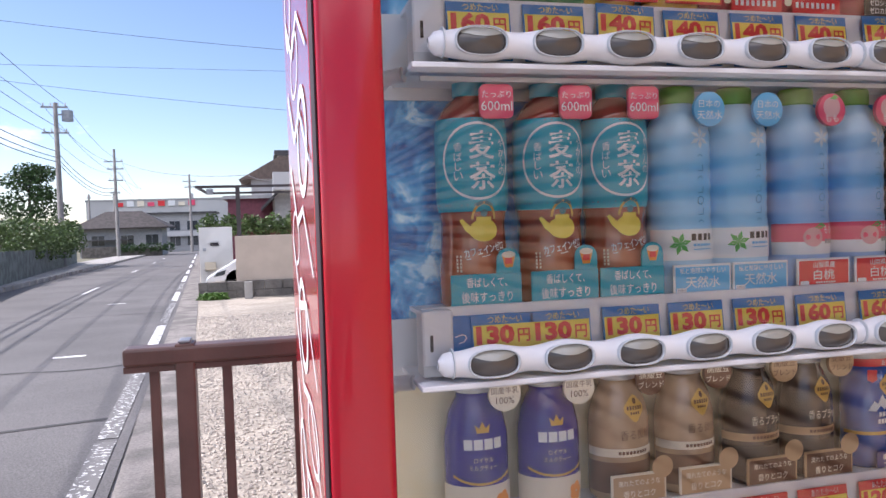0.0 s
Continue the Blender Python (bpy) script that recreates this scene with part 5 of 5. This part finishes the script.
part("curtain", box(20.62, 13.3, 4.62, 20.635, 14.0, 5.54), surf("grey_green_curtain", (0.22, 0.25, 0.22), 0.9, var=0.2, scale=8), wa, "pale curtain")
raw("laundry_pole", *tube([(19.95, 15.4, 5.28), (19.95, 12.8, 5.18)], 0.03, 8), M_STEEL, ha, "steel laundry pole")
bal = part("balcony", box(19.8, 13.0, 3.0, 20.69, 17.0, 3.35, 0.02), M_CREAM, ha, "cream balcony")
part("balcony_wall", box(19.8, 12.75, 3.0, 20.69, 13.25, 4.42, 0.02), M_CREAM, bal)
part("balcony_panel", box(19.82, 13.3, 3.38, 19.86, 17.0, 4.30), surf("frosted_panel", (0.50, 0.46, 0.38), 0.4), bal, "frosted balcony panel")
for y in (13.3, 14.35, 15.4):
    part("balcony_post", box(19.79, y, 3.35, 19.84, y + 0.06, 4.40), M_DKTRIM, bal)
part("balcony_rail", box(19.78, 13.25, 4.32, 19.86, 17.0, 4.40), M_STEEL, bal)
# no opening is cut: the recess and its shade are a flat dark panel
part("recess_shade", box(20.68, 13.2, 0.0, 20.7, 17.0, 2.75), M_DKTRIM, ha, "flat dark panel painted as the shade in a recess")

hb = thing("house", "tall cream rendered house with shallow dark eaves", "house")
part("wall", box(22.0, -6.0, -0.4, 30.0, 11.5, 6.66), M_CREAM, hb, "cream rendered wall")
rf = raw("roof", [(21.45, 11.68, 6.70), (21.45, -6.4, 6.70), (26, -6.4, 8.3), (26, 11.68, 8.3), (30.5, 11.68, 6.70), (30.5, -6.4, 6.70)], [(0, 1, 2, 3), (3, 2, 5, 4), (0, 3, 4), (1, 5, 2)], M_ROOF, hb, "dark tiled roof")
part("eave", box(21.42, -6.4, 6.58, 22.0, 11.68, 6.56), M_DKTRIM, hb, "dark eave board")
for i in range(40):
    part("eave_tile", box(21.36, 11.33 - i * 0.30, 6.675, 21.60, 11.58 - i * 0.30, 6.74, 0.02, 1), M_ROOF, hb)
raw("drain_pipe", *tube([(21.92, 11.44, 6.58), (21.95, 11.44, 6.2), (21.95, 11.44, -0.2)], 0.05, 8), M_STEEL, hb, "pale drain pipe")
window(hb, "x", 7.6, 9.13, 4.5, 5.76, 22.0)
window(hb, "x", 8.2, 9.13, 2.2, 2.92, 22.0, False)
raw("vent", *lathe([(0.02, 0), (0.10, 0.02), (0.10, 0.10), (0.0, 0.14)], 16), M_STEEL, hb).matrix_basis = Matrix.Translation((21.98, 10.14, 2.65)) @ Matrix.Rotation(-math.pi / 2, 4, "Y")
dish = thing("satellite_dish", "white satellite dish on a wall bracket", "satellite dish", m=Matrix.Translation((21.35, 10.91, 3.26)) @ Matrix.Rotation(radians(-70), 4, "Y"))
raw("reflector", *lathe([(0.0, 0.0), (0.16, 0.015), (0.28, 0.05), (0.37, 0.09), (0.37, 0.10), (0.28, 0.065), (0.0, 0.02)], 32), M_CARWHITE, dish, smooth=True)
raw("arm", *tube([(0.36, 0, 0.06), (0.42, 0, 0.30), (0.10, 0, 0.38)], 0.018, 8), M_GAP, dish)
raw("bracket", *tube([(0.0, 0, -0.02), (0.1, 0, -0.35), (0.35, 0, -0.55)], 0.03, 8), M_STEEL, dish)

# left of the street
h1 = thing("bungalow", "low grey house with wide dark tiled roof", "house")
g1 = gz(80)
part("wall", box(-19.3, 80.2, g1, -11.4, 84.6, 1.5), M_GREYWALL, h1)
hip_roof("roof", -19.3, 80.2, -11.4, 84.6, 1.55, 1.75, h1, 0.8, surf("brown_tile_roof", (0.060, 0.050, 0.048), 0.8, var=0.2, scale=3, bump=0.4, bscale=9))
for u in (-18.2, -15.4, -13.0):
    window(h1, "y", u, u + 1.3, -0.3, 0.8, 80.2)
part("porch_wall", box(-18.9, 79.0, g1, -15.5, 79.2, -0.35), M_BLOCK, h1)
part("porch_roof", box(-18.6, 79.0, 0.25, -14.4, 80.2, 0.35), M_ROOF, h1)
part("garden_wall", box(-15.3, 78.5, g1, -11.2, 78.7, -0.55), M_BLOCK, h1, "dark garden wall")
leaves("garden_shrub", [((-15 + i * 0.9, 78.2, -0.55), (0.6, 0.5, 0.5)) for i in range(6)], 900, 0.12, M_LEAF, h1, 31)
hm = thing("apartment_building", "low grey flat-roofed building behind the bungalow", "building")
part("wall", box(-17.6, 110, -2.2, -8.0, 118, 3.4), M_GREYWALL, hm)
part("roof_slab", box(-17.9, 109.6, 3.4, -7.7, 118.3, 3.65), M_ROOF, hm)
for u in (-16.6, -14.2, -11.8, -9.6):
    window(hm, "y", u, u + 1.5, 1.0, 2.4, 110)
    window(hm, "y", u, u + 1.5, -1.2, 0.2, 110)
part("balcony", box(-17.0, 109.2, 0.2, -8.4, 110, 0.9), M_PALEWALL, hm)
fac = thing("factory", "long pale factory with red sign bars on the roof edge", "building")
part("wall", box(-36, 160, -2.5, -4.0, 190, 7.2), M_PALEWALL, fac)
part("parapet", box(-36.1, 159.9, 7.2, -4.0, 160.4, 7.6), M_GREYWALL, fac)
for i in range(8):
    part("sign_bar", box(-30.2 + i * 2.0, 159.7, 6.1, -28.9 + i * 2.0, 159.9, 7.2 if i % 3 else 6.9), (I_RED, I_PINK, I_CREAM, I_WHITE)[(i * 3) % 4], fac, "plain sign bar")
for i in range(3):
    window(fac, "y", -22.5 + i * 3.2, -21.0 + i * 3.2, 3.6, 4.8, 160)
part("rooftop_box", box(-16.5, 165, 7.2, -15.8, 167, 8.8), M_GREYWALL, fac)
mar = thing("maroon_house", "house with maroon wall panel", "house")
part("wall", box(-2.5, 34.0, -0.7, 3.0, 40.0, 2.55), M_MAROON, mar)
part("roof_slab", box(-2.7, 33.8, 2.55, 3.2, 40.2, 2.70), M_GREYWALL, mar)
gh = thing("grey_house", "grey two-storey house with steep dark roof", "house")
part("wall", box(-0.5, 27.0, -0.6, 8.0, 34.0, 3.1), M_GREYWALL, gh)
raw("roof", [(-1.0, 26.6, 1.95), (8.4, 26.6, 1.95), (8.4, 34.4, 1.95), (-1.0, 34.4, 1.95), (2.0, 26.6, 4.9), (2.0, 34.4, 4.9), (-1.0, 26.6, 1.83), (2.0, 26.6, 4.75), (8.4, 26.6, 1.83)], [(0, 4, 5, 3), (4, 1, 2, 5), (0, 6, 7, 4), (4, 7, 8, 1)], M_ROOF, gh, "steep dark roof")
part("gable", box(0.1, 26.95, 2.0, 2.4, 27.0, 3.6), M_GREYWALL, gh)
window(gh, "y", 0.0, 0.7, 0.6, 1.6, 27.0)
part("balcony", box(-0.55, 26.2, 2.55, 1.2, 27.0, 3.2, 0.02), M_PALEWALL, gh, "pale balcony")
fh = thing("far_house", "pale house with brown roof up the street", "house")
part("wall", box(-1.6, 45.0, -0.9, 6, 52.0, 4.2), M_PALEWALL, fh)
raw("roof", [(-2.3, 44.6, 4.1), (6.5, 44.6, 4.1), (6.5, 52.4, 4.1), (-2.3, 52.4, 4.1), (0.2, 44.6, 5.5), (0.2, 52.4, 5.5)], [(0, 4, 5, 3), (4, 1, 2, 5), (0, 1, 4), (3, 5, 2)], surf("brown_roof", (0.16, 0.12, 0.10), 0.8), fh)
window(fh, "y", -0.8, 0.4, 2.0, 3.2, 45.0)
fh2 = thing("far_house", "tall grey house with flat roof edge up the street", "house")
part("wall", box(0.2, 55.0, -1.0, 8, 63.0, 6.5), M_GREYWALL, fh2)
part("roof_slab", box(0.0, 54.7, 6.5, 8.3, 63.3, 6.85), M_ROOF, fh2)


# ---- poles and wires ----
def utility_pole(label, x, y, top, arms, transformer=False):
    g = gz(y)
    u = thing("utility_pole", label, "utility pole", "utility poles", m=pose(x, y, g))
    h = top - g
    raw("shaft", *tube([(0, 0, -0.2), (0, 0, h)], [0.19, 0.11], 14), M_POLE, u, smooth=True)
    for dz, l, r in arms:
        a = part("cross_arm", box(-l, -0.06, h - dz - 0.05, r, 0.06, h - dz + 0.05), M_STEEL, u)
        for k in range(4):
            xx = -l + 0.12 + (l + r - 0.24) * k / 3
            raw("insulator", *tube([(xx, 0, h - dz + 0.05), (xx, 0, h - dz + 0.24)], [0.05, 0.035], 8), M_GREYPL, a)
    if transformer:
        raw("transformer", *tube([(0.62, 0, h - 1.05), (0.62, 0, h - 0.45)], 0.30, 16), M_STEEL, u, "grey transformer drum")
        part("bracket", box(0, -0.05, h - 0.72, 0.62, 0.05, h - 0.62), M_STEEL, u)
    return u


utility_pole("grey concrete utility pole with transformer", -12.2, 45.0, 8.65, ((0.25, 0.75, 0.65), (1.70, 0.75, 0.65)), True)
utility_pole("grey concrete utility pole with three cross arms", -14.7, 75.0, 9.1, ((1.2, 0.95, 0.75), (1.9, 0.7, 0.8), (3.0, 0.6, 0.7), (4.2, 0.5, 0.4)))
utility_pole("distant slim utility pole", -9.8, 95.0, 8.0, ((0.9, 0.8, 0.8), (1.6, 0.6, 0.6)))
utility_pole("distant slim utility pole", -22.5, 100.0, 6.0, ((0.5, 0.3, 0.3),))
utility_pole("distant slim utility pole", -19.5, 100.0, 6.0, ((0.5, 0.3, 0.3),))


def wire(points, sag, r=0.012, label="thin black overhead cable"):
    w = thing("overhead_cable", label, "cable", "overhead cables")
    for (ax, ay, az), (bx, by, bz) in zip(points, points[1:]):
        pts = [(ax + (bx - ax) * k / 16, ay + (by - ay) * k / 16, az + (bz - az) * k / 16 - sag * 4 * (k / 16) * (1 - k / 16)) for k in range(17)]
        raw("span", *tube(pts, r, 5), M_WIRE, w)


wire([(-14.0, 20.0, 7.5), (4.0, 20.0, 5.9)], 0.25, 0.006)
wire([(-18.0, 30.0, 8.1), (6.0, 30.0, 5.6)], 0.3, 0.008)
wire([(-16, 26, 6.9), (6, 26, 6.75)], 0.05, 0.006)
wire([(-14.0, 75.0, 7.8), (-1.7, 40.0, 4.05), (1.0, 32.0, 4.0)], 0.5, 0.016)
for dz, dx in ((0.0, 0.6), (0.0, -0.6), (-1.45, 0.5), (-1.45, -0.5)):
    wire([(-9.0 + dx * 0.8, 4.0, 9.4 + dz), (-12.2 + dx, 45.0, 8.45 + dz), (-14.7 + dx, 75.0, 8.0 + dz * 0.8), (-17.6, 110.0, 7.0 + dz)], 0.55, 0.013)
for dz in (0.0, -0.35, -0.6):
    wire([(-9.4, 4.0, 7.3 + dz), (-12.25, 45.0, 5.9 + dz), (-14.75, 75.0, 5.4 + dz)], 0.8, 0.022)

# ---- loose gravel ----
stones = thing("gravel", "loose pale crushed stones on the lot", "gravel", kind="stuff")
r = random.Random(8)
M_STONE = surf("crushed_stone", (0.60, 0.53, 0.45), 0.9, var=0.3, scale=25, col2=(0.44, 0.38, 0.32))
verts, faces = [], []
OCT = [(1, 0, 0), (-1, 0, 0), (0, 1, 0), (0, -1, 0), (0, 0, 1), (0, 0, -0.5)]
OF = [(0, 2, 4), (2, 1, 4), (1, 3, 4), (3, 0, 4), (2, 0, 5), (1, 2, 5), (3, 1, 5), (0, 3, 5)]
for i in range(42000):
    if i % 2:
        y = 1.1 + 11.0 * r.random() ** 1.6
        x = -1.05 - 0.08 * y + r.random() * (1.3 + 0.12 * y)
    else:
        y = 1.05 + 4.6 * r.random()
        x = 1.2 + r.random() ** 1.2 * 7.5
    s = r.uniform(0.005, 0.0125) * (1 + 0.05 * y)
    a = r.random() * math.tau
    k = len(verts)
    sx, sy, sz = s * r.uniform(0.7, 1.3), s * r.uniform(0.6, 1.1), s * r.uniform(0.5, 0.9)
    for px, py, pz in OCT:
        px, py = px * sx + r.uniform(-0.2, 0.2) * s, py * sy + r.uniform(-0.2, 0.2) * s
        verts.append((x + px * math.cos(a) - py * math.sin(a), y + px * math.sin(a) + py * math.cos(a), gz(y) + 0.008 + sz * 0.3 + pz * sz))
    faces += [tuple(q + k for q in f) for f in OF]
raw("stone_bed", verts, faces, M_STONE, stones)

INSTRUCTIONS FOR THE TASK ::
Say how many lines contain the string "with", giving nothing but the count.

ANSWER TO THE PROBLEM ::
10